In 2015, the greatest bird flu outbreak occurred within the United States—totaling about $3.3 billion in cost. As of today, a similar problem persists. A new type of bird flu is being evaluated by United States farm and health officials, which impose threats not only on poultry, but humans as well. As a result, the government is initiating emergency plans that were constructed during last year’s devastating bird flu plague.
According to CNBC’s report, actions were taken after news of the virus reaching an Indiana turkey farm. Despite efforts, it will be tough for officials to contain the disease as the virus can be spread by feces dropping through the air. Regardless of the challenge, attempts are still being made. Officials continue to notify other states of possible spreading, while examining humans that could have been exposed by the disease.

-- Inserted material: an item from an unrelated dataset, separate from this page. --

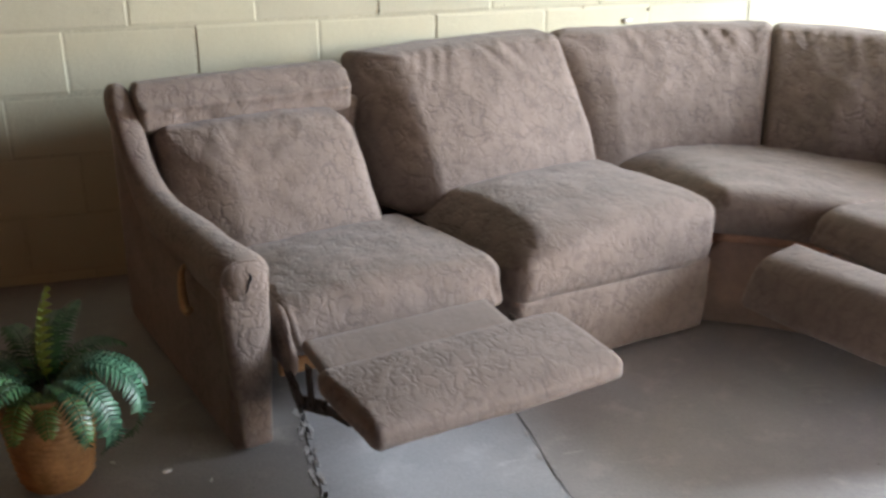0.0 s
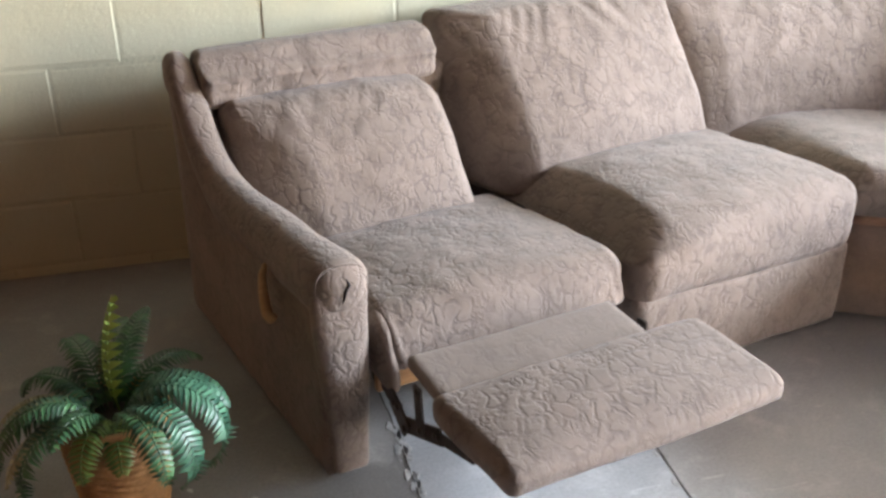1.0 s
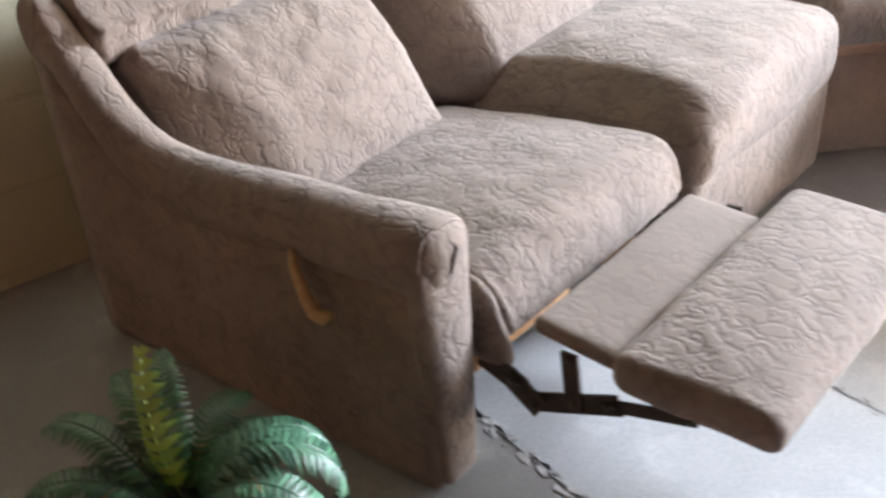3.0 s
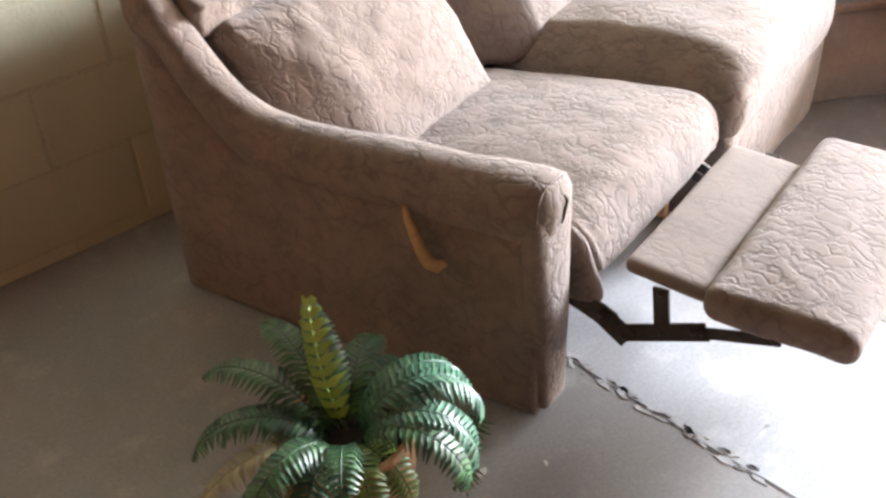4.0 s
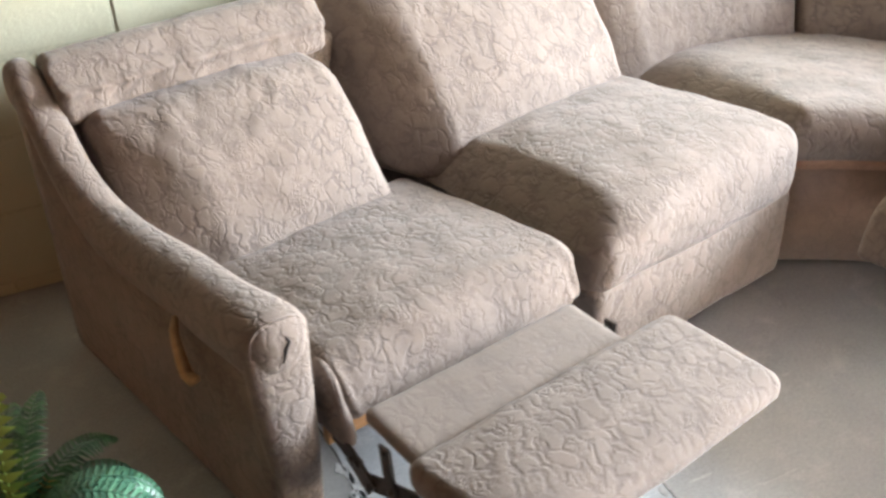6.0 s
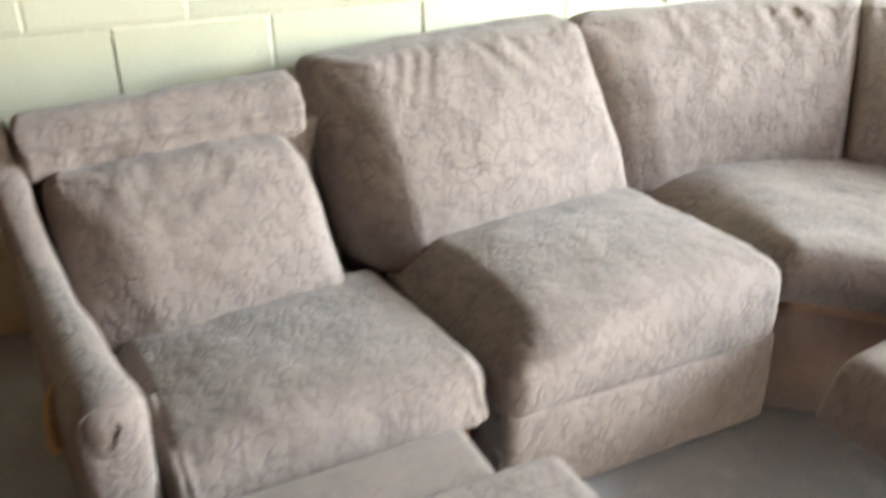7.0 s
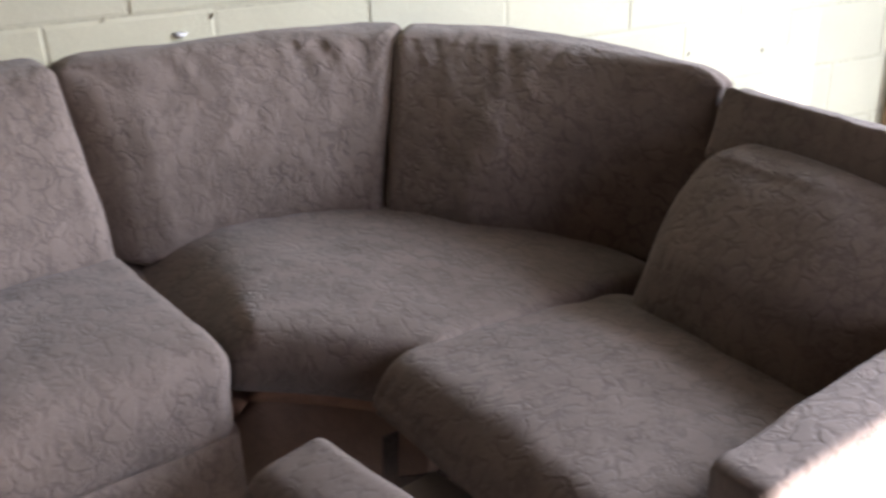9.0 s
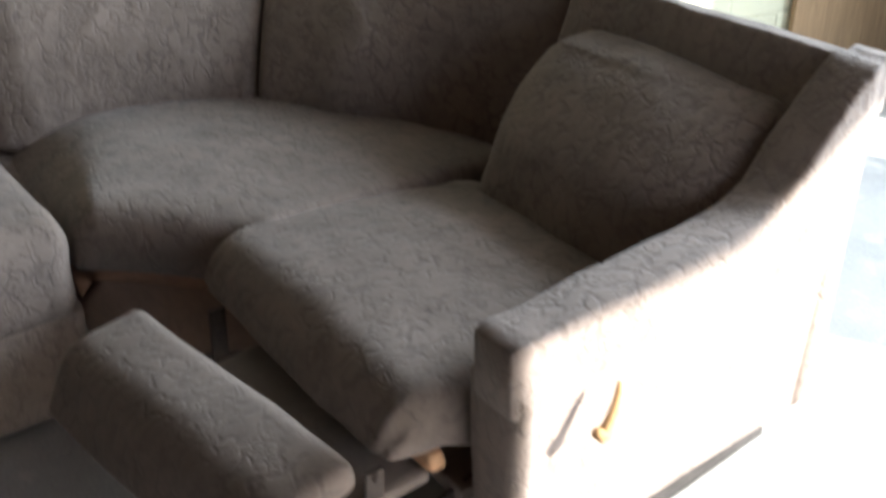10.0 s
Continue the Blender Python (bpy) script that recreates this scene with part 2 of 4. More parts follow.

Due to the unfamiliarity with this new type of bird flu, extra caution is being taken to prevent the situation from scaling like last year. The 2015 outbreak itself, affected more than 48 million turkeys and chickens. However, poultry isn’t the only worrisome case as humans aren’t safe either. “Strains similar to the new virus, known as H7N8, have on rare occasions made people ill…” reads the article. Although it is uncommon for humans to contract the disease, it is not impossible either.
As part of government’s bird flu plan, individuals who interacted with tainted turkeys were closely monitored. Also, plans of conducting lab tests on the new strain are in the works. “There is always uncertainty around any new strain of influenza because the virus acquires mutations passing from host to host,” the article mentions. In the case of Indiana, it is thought that the turkeys were first infected by a less threatening form of the virus, which was later mutated as it passed from host to host – creating this new strand.
With the USDA quickly working to cull infected birds and test possibly infected flocks, one can notice the strengthened efforts being made against bird flu. Farmers and government alike have grown their strategies in the difficult process of bird flu containment, in the hopes of averting another massive epidemic.